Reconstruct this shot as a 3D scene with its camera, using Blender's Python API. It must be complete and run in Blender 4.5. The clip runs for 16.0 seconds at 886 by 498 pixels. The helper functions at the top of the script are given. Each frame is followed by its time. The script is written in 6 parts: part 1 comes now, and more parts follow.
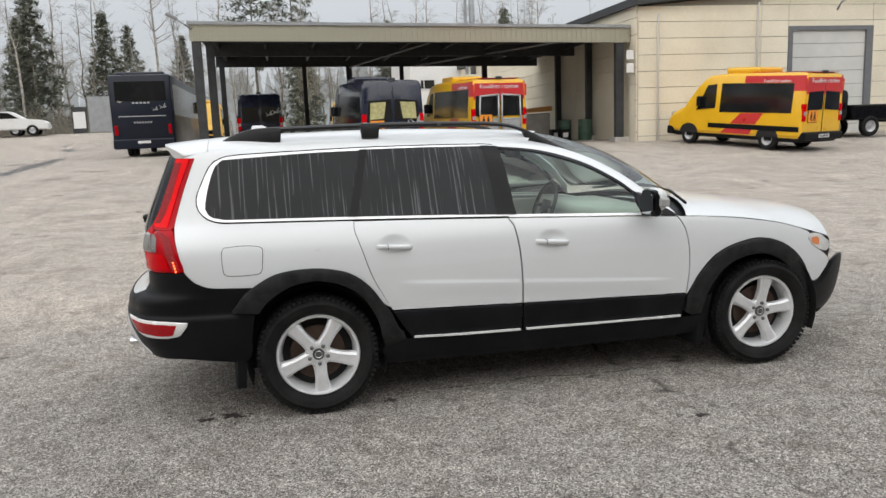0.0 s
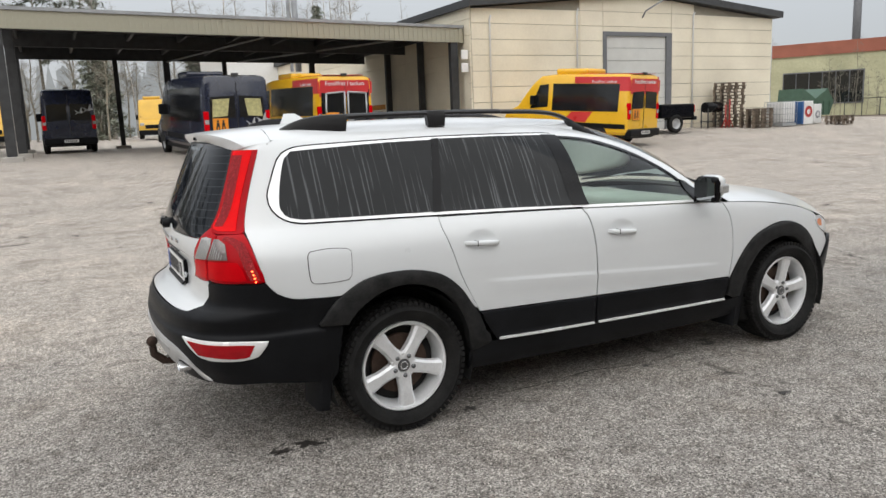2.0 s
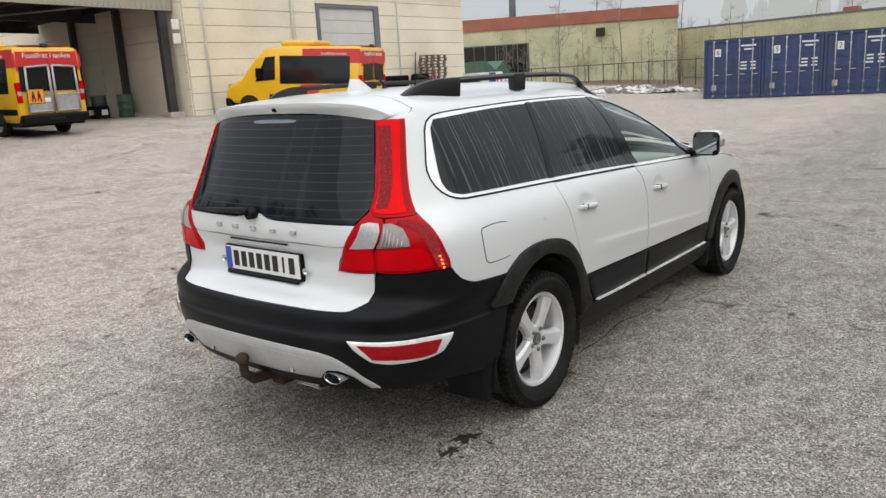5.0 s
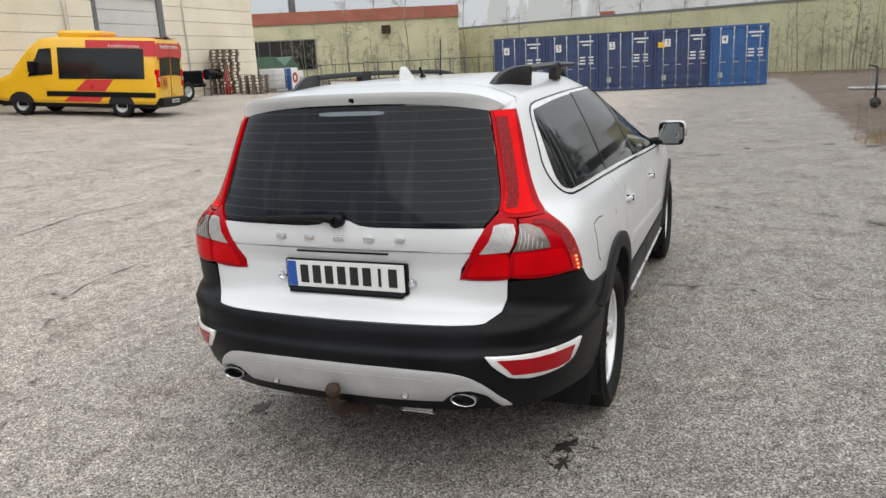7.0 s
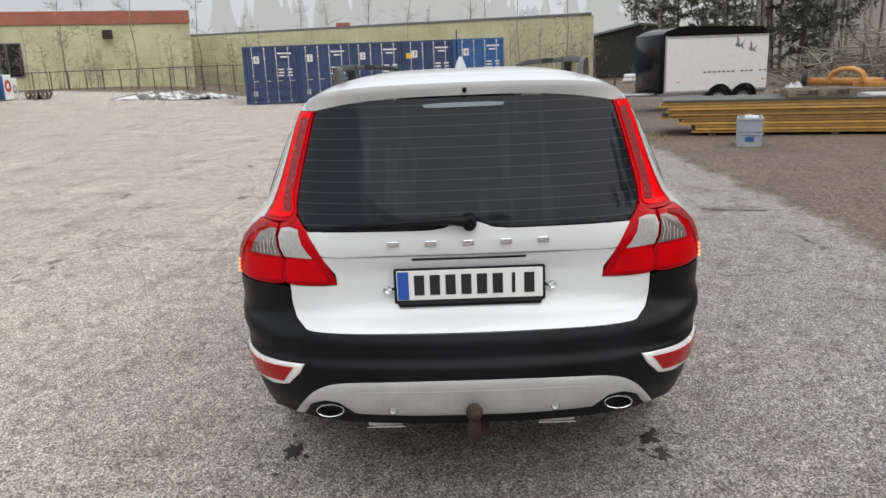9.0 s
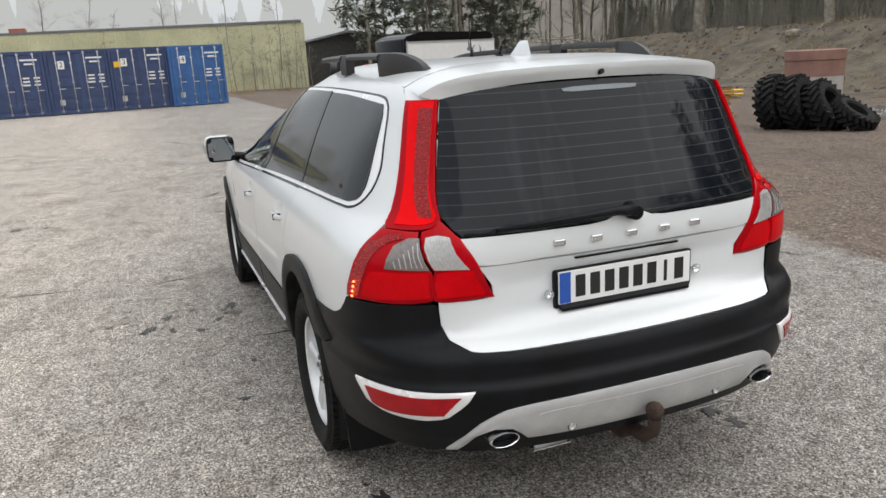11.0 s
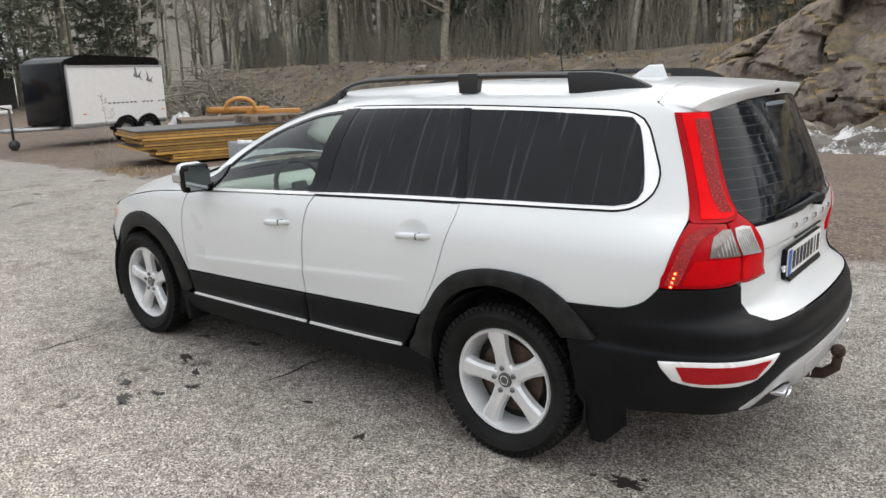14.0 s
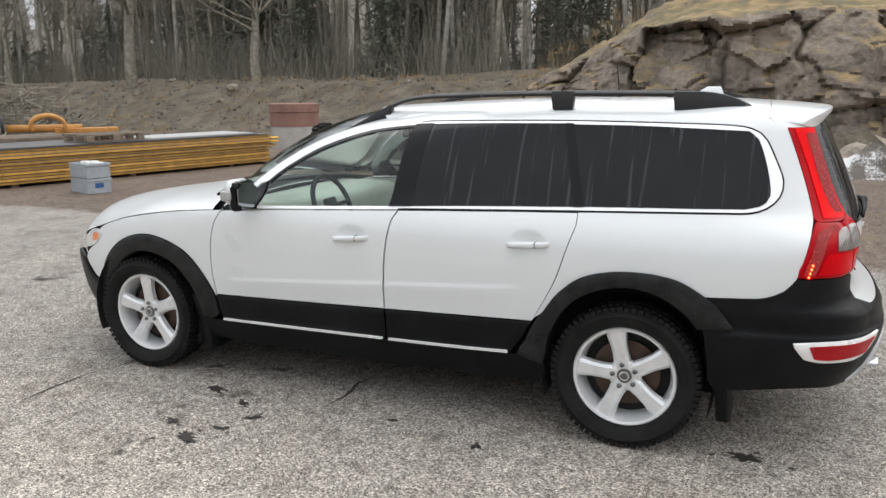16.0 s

EXERCISE REQUIREMENTS:
Your copy of the data above should match it exactly, except that pictures are left out.

RESULT BELOW:
Reconstruct this shot as a 3D scene with its camera, using Blender's Python API. It must be complete and run in Blender 4.5. The clip runs for 16.0 seconds at 886 by 498 pixels. The helper functions at the top of the script are given. Each frame is followed by its time. The script is written in 6 parts: part 1 comes now, and more parts follow.
0.0 s
2.0 s
5.0 s
7.0 s
9.0 s
11.0 s
14.0 s
16.0 s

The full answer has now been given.